A publicly funded dance troupe owes the IRS nearly $700,000 in payroll taxes and penalties.
Salt Lake City's Odyssey Dance Theatre has offered a quarter of the money owed in settlement negotiations.
The non-profit's director Derryl Yeager would cover about $33,000 of the amount personally, according to a published report.
Yeager said he reached a point years ago where he could pay his dancers or the government but not both, and he was looking for a donor to solve the problem.
The newspaper reports that Odyssey Dance Theatre has collected more than $427,000 from Salt Lake County's Zoo, Arts and Parks program since 2004.
Yeager, formerly of Ballet West, founded the company in 1993 to provide Utah with an eclectic mix of dance styles and traditions from ballet to jazz to modern and hip-hop.
By all accounts, Yeager succeeded, putting as many as two dozen dancers to work on wages of $300 to $600 a week.

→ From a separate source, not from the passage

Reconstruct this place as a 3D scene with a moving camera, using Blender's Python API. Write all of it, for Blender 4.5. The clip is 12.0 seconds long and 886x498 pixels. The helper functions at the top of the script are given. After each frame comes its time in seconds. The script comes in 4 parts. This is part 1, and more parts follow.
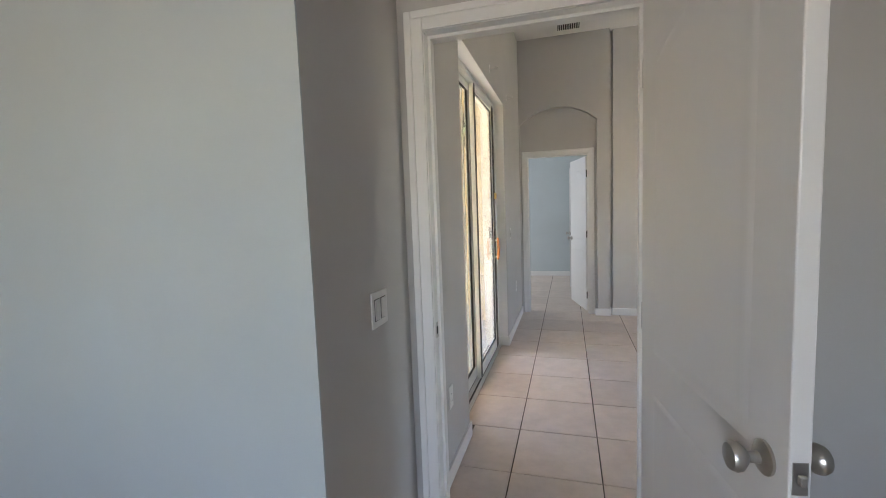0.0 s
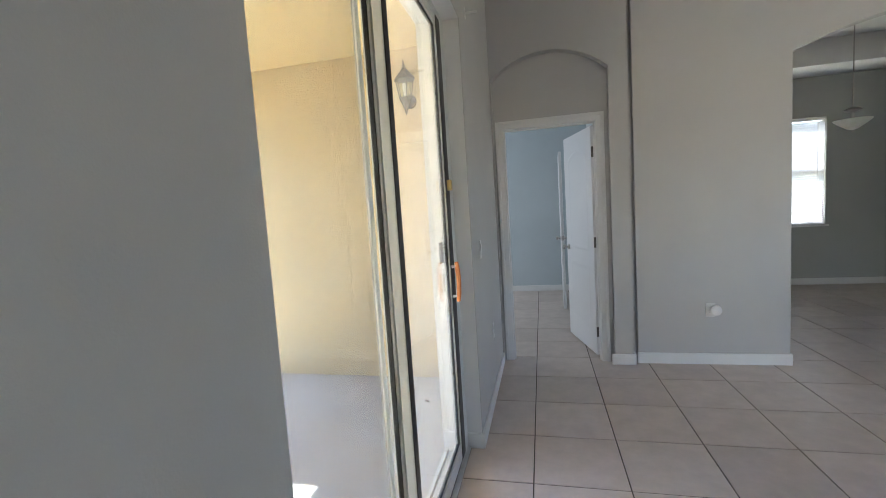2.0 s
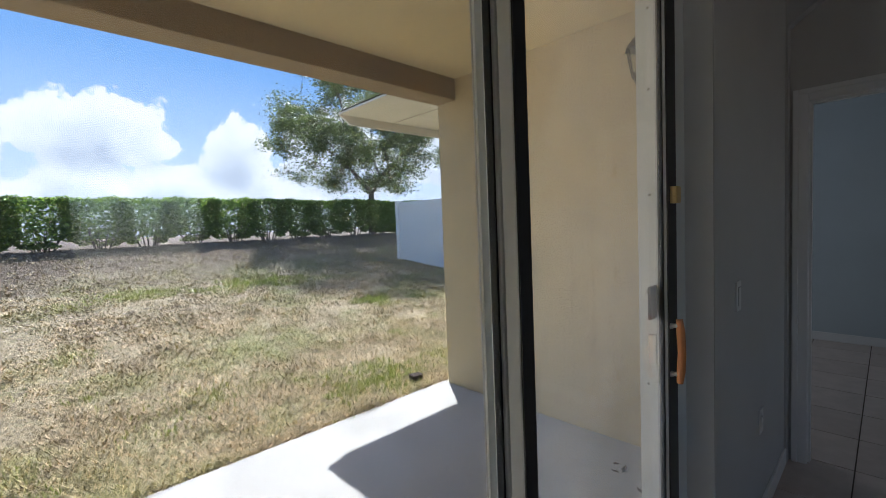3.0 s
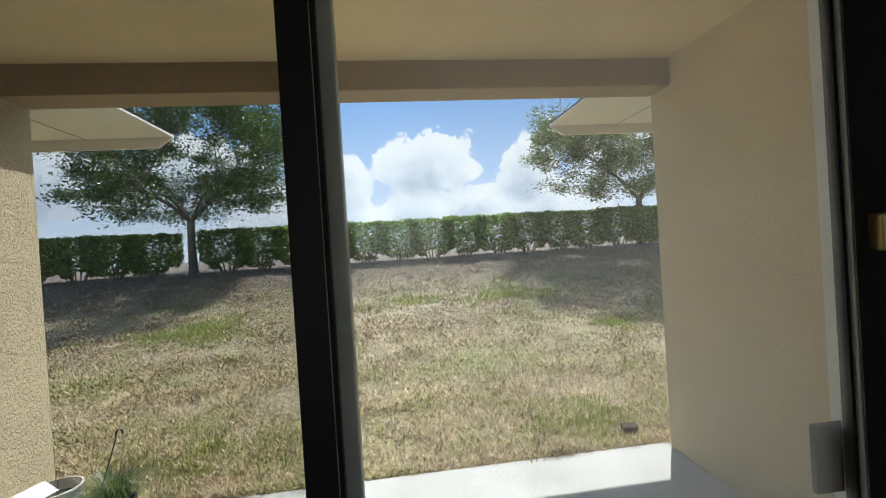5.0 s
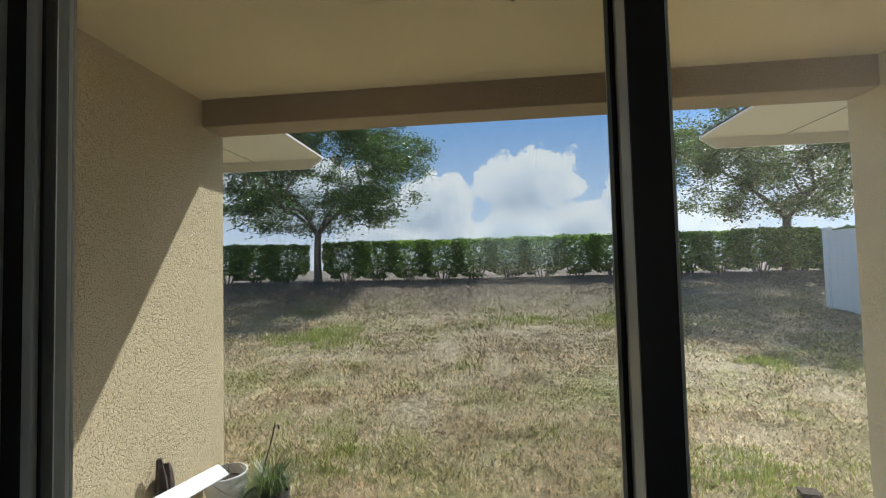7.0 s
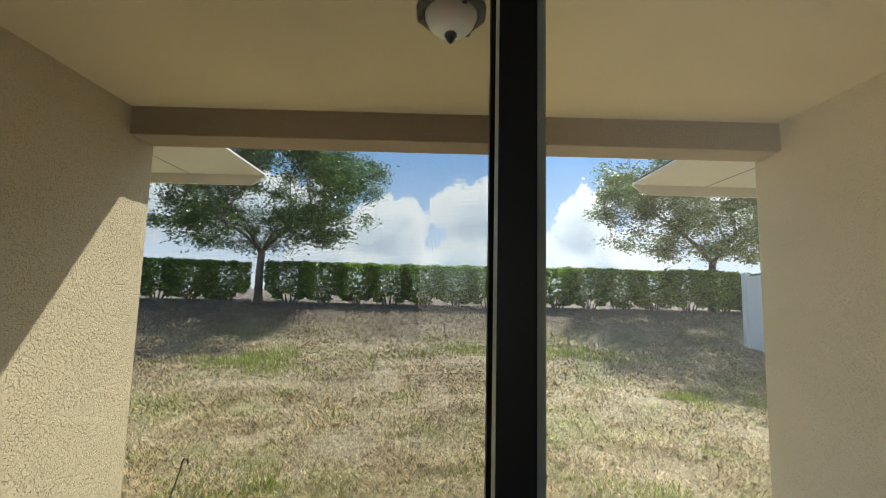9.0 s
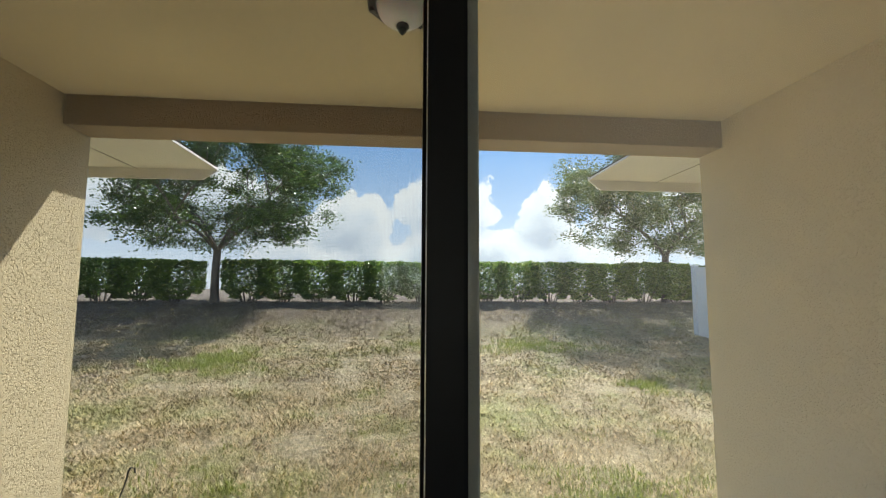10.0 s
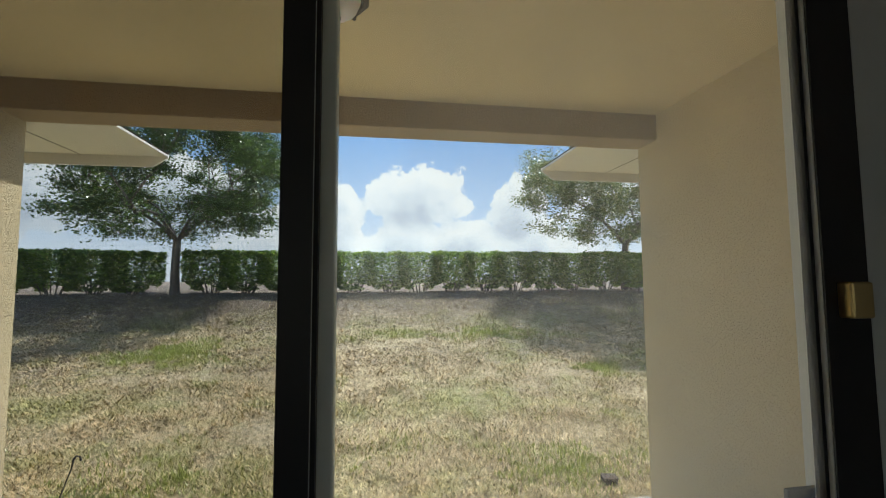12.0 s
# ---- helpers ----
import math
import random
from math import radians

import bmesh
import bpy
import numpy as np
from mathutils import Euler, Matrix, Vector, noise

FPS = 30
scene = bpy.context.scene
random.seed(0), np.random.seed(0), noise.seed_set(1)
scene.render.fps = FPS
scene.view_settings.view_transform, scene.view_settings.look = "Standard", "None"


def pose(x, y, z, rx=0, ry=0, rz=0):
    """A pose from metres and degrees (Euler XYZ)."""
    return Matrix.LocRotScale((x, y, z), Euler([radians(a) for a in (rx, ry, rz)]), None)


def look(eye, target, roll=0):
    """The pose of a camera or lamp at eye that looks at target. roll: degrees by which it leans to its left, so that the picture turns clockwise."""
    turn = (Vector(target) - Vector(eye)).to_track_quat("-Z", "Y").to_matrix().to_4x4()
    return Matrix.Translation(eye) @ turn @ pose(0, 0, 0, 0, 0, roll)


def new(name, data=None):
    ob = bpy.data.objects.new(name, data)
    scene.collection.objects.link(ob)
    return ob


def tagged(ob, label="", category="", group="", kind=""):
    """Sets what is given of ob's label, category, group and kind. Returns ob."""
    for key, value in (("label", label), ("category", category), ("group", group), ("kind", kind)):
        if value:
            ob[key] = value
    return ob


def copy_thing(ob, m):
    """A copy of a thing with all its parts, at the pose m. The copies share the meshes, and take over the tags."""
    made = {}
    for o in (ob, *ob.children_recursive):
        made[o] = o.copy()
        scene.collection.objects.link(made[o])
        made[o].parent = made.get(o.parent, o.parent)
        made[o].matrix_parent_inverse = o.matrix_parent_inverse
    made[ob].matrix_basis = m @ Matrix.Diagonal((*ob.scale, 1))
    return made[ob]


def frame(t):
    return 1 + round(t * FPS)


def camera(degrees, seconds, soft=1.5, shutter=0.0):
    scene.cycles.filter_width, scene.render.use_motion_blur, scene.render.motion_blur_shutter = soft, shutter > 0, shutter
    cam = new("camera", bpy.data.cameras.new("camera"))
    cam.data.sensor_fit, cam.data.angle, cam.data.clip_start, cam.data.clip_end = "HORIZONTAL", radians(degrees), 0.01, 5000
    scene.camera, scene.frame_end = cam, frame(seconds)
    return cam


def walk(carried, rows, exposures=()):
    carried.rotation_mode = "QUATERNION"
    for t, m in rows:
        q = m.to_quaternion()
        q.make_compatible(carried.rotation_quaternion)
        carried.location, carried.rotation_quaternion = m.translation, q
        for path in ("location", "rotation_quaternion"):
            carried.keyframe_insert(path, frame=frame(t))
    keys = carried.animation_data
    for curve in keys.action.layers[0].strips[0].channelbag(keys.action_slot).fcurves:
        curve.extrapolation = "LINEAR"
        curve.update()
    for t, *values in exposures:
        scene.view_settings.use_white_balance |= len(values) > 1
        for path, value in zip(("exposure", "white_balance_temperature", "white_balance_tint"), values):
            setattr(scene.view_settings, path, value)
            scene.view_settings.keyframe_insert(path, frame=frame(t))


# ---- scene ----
cam = camera(91.7, 12.0, soft=0.9)
PATH = [
    (0, (0.593, -0.886, 1.390), (0.034, 1.026, 1.213), -2.1),
    (0.5, (0.448, -0.371, 1.380), (0.006, 1.571, 1.195), -2.9),
    (1, (0.440, 0.108, 1.386), (0.016, 2.053, 1.189), -2.4),
    (1.5, (0.366, 0.586, 1.377), (-0.056, 2.532, 1.191), -2.9),
    (2, (0.385, 1.044, 1.384), (-0.068, 2.984, 1.205), -3.7),
    (2.5, (0.398, 1.421, 1.424), (-0.622, 3.135, 1.273), -1.1),
    (3, (0.406, 1.751, 1.446), (-1.034, 3.134, 1.333), -2.3),
    (3.5, (0.502, 1.988, 1.482), (-1.342, 2.757, 1.399), 0.5),
    (5.5, (0.452, 2.604, 1.535), (-1.542, 2.755, 1.534), -3.8),
    (6, (0.451, 2.487, 1.539), (-1.548, 2.451, 1.569), -3.5),
    (6.5, (0.420, 2.268, 1.549), (-1.573, 2.107, 1.596), -2.7),
    (8.3, (0.373, 2.287, 1.592), (-1.609, 2.095, 1.776), 1.8),
    (8.5, (0.379, 2.315, 1.592), (-1.607, 2.184, 1.783), 1.6),
    (9, (0.375, 2.364, 1.591), (-1.614, 2.385, 1.791), 1.3),
    (9.5, (0.372, 2.391, 1.582), (-1.614, 2.526, 1.778), 0.8),
    (10, (0.369, 2.403, 1.582), (-1.614, 2.586, 1.767), 0.2),
    (10.5, (0.374, 2.416, 1.570), (-1.607, 2.620, 1.748), -0.1),
    (11, (0.394, 2.456, 1.574), (-1.587, 2.675, 1.738), -0.2),
    (11.5, (0.431, 2.512, 1.564), (-1.545, 2.785, 1.715), -0.3),
    (12, (0.474, 2.548, 1.546), (-1.496, 2.857, 1.689), -0.3),
]
EXPOSURES = [(0, 3.95, 6450, 15), (0.5, 3.97, 6400, 15), (1.0, 3.82, 6200, 14), (1.5, 3.78, 6050, 12), (2.0, 3.58, 5900, 12), (2.5, 2.7, 5750, 15), (3.0, 1.52, 5750, 14), (3.5, 1.28, 5700, 13), (5.5, 0.76, 6000, 8), (6.5, 0.82, 5950, 8), (8.5, 1.02, 6150, 7), (9.5, 1.07, 6300, 7), (12, 0.8, 6200, 6)]
walk(cam, [(t, look(eye, target, roll)) for t, eye, target, roll in PATH], EXPOSURES)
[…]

The troupe's "Thriller" has been a popular fall production, and the company has earned a national reputation.
But Yeager said his ambitions were larger than his ability to meet financial obligations. The company's attorney, Charles Brown, says Yeager acknowledges he got behind on taxes.
"He's a dance guy, not a financial guy," Brown said. "He didn't know what he was doing."
The company didn't even submit an offer to make good on the tax debt until September.
Brown said it could take more than a year to reach an agreement with the IRS.